The government loses out on about $100 billion each year through the mortgage interest tax deduction. That’s enough money to finance universal preschool for every American child for the next decade. The mortgage tax break is intended to help more people buy homes, which in turn would provide the kind of durable wealth and economic security that is key to upward mobility, according to the classic vision of the American Dream. There’s good reason to be skeptical of that idea, but if the tax expenditure were actually buying a big jump in homeownership then it would be difficult to say that it wasn’t achieving its goal.

But instead of helping poorer people become homeowners, the tax break helps rich people buy bigger houses, economists at R Street Institute say. “The study estimates that tax preferences, particularly the mortgage-interest deduction, have helped drive up the size of houses by as much as 18% in the nation’s most affluent areas while not broadly encouraging people to buy homes,” the Wall Street Journal notes.

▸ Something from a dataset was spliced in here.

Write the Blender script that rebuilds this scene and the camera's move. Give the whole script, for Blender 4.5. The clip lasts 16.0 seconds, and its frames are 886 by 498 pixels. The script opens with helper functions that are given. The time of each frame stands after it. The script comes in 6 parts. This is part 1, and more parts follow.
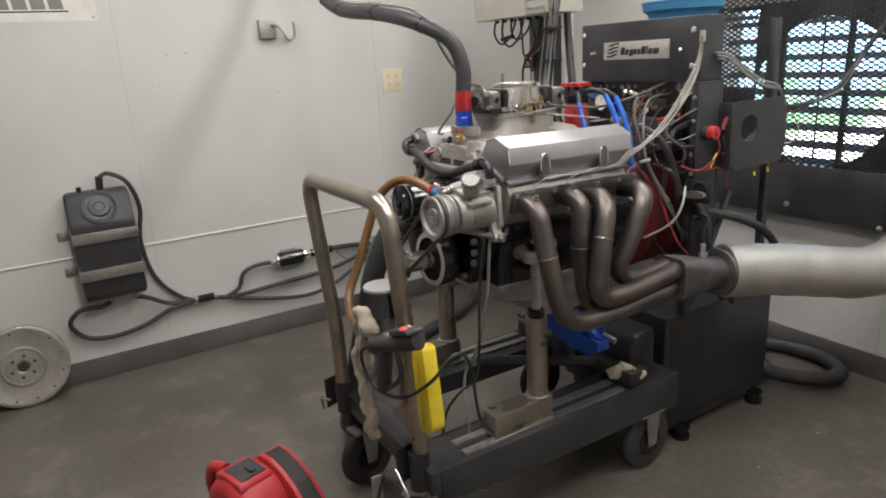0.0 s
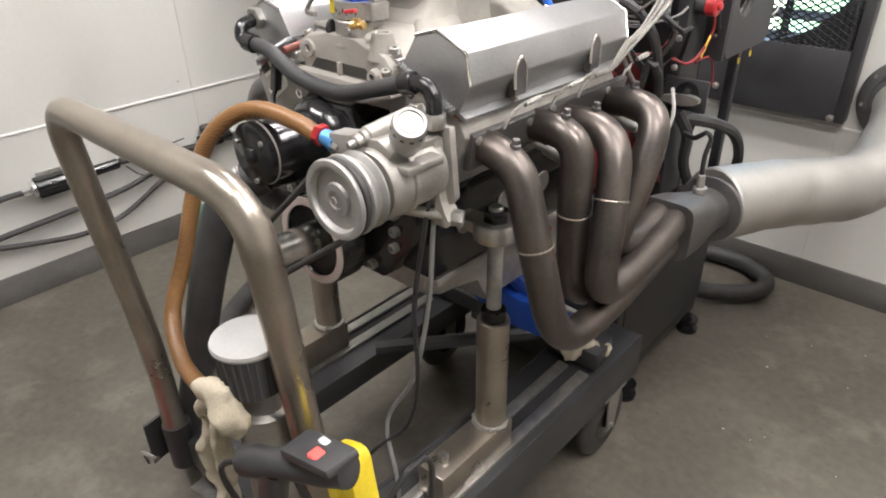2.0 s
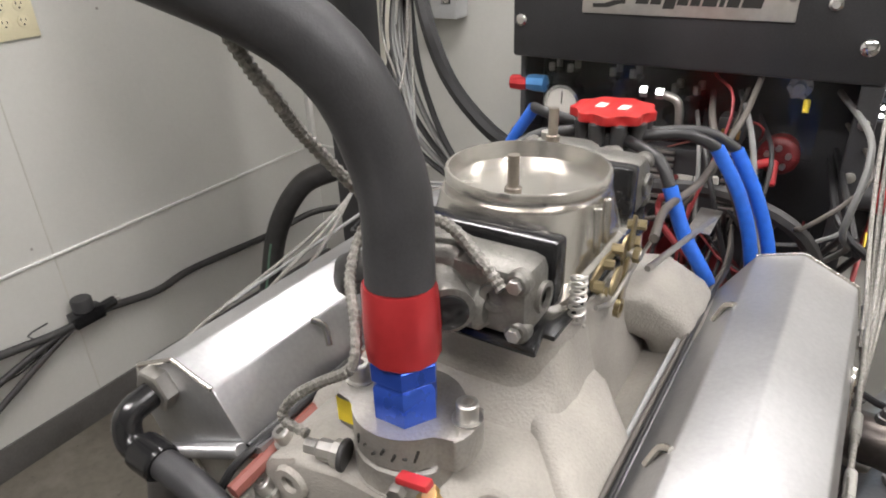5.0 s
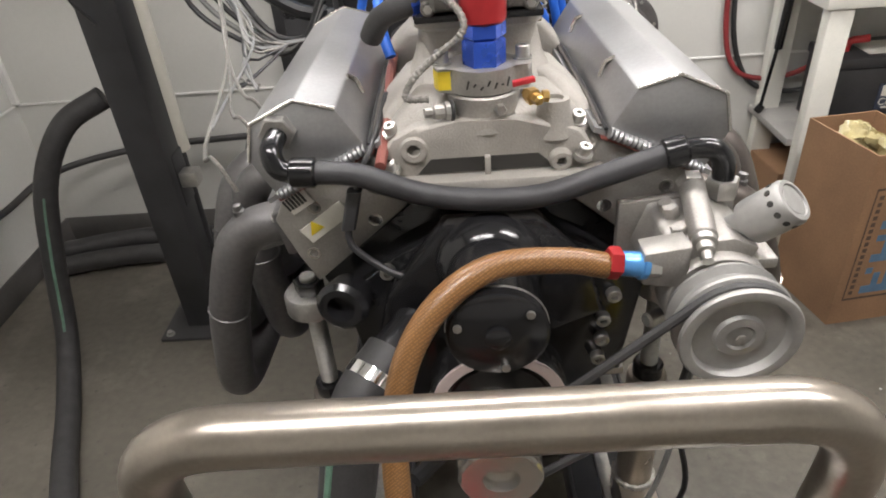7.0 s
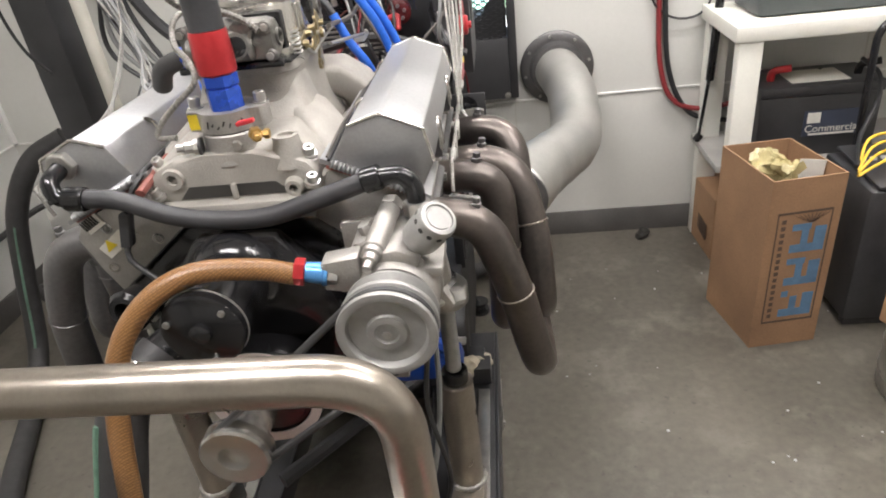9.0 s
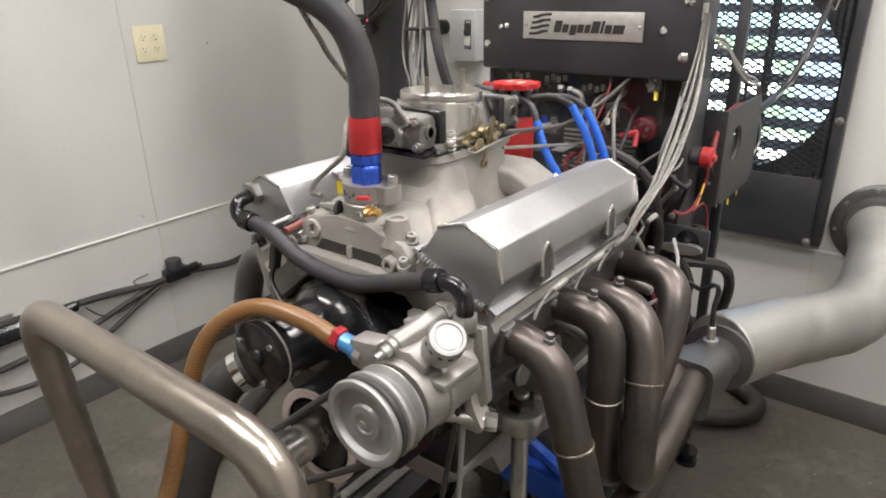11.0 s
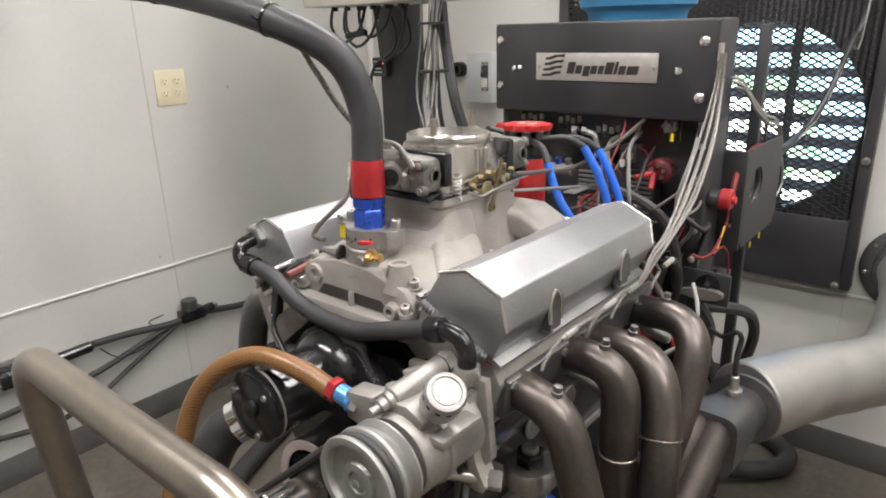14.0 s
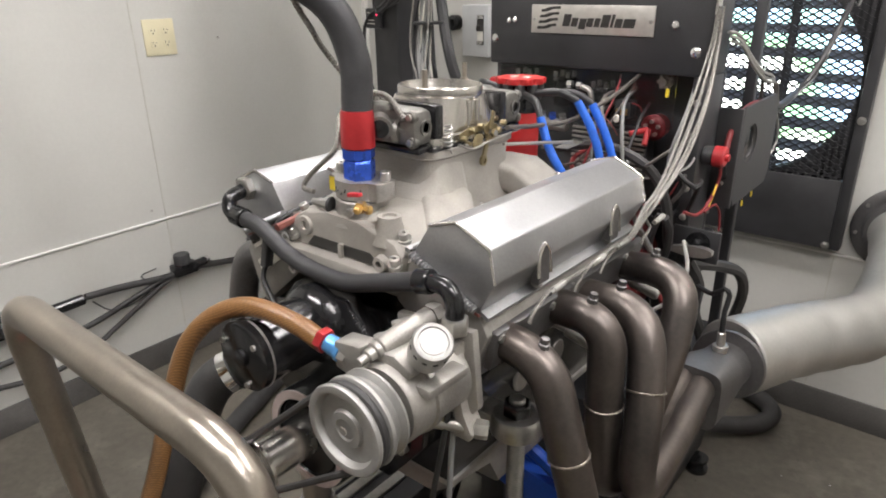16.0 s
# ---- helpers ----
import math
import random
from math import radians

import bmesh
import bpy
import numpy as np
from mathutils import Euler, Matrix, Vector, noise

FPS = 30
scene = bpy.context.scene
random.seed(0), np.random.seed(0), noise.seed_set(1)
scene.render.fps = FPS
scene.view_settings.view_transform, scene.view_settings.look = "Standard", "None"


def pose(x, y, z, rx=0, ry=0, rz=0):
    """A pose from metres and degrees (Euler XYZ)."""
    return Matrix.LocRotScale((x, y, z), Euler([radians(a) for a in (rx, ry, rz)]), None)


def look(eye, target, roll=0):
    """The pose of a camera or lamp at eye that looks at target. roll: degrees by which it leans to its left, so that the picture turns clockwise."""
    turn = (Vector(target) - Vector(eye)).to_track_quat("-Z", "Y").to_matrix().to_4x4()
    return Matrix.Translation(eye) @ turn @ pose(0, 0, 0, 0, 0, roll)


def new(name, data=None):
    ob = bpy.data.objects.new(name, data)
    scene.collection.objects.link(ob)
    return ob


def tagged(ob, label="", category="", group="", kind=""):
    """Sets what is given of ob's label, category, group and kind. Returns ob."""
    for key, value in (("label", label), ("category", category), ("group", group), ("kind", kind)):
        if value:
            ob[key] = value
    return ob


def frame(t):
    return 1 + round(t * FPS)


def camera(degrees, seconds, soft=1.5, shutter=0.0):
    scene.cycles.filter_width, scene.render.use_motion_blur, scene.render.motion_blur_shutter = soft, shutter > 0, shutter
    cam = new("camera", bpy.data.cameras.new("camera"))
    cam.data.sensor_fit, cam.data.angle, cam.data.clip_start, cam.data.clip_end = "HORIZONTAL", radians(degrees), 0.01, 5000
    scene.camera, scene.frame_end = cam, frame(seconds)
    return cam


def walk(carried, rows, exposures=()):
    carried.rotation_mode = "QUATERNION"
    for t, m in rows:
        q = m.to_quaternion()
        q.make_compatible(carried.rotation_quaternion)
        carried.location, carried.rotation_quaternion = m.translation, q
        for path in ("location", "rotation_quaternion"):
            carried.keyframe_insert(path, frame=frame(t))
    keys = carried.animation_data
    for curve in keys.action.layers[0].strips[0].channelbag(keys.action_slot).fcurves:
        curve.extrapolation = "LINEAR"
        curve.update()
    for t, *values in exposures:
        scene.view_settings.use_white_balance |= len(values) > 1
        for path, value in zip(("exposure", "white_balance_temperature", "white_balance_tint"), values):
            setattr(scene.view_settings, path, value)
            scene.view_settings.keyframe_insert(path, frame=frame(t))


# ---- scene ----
cam = camera(67.7, 16.0, soft=1.9, shutter=0.0)
PATH = [
    (0, (1.555, -0.992, 1.325), (-0.098, -0.017, 0.763), -3.4),
    (0.5, (1.318, -0.953, 1.335), (-0.213, 0.200, 0.760), -1.9),
    (1, (1.183, -0.804, 1.295), (-0.258, 0.235, 0.377), -3.1),
    (1.5, (1.052, -0.699, 1.293), (-0.305, 0.341, 0.255), -2.7),
    (2, (0.802, -0.676, 1.300), (-0.371, 0.604, 0.307), -1.0),
    (2.5, (0.651, -0.616, 1.315), (-0.485, 0.740, 0.381), -1.3),
    (3, (0.487, -0.401, 1.331), (-0.805, 0.848, 0.452), -4.7),
    (3.5, (0.348, -0.211, 1.408), (-0.991, 0.981, 0.522), -3.6),
    (3.7, (0.314, -0.161, 1.424), (-1.010, 1.038, 0.528), -2.4),
    (5.8, (0.197, -0.428, 1.417), (-0.496, 1.227, 0.534), -4.2),
    (6, (0.197, -0.490, 1.405), (-0.437, 1.196, 0.537), -4.2),
    (6.5, (0.139, -0.614, 1.394), (-0.276, 1.111, 0.471), -3.7),
    (7, (-0.029, -0.662, 1.351), (-0.097, 1.010, 0.255), -4.7),
    (7.5, (-0.083, -0.683, 1.338), (0.007, 0.947, 0.183), -2.4),
    (8, (-0.055, -0.705, 1.362), (0.077, 0.976, 0.286), -2.5),
    (8.5, (0.128, -0.759, 1.372), (0.138, 0.964, 0.358), -5.1),
    (9, (0.343, -0.764, 1.365), (0.132, 0.954, 0.362), -7.2),
    (9.5, (0.440, -0.667, 1.358), (0.028, 1.111, 0.541), -3.4),
    (10, (0.567, -0.636, 1.360), (-0.475, 0.907, 0.630), -1.4),
    (10.2, (0.612, -0.644, 1.382), (-0.490, 0.838, 0.613), -0.8),
    (12.5, (0.659, -0.616, 1.402), (-0.557, 0.834, 0.755), -1.9),
    (13, (0.653, -0.610, 1.399), (-0.568, 0.848, 0.778), -1.5),
    (13.5, (0.656, -0.599, 1.382), (-0.572, 0.855, 0.769), -1.8),
    (14, (0.645, -0.596, 1.393), (-0.573, 0.857, 0.756), -1.6),
    (14.5, (0.644, -0.596, 1.381), (-0.535, 0.828, 0.619), -1.3),
    (15, (0.662, -0.603, 1.373), (-0.522, 0.816, 0.609), -1.0),
    (15.5, (0.649, -0.594, 1.384), (-0.523, 0.831, 0.612), -0.7),
    (16, (0.651, -0.593, 1.385), (-0.529, 0.835, 0.631), -0.9),
]
EXPOSURE = [(0, 0.04), (0.5, 0.22), (1.0, 0.46), (1.5, 0.72), (2.0, 0.76), (2.5, 0.55), (3.0, 0.30), (3.5, 0.22), (6.0, 0.29), (7.0, 0.42), (7.5, 0.60), (9.0, 0.62), (10.0, 0.34), (12.5, 0.35), (14.5, 0.34), (16.0, 0.36)]
walk(cam, [(t, look(eye, target, roll)) for t, eye, target, roll in PATH], EXPOSURE)

# ---------------------------------------------------------------- light
world = bpy.data.worlds.new("world")
scene.world = world
world.use_nodes = True
wn = world.node_tree
sky = wn.nodes.new("ShaderNodeTexSky")
sky.sky_type, sky.sun_disc = "NISHITA", False
sky.sun_elevation, sky.sun_rotation = radians(48), radians(20)
wn.links.new(sky.outputs[0], wn.nodes["Background"].inputs[0])
wn.nodes["Background"].inputs[1].default_value = 0.12


def area_lamp(name, at, size, power, colour, to):
    d = bpy.data.lights.new(name, "AREA")
    d.shape, d.size, d.size_y, d.energy, d.color = "RECTANGLE", size[0], size[1], power, colour
    ob = new(name, d)
    ob.matrix_world = look(at, to)
    return ob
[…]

The average house sold today has more than 2,500 square feet of space. That’s 750 square feet larger than the average size of a house bought in 1980 and 400 square feet larger than the average home sold in 1990, according to the researchers. Larger homes are more expensive homes, so by inflating the size of houses on the market, the mortgage interest deduction is likely pushing up the price of homeownership for everyone. That’s good for real estate agents, but not for middle- and low-income families.

Layering this new finding on top of the existing economist criticisms of the mortgage interest deduction makes it hard to justify spending so much money on it. As the Center for American Progress wrote in 2011, the deduction doesn’t do a good job of targeting “the so-called marginal homebuyer, for whom a tax subsidy could mean the difference between being able or unable to afford a home purchase.” The break gives ten times as large a reward to families with incomes over a quarter-million dollars as it does to those earning between $40,000 and $75,000 per year, and “several studies have found a lack of evidence that the deduction increases overall homeownership rates.” The new research confirms that rich people derive far more value from the deduction and use it far more frequently than do households earning less than $100,000 per year.

This evidence should give new ammunition to lawmakers who have proposed curtailing the deduction in the past. President Obama has suggested capping eligibility for the deduction at $200,000 in annual income for a single person or $250,000 for a married couple, and Rep. Dave Camp (R-CA) has suggested only offering the deduction for mortgages of $500,000 or less. Those reforms would substantially reduce the cost of the deduction and at least marginally improve the current imbalance in who benefits from this taxpayer subsidy on buying a house.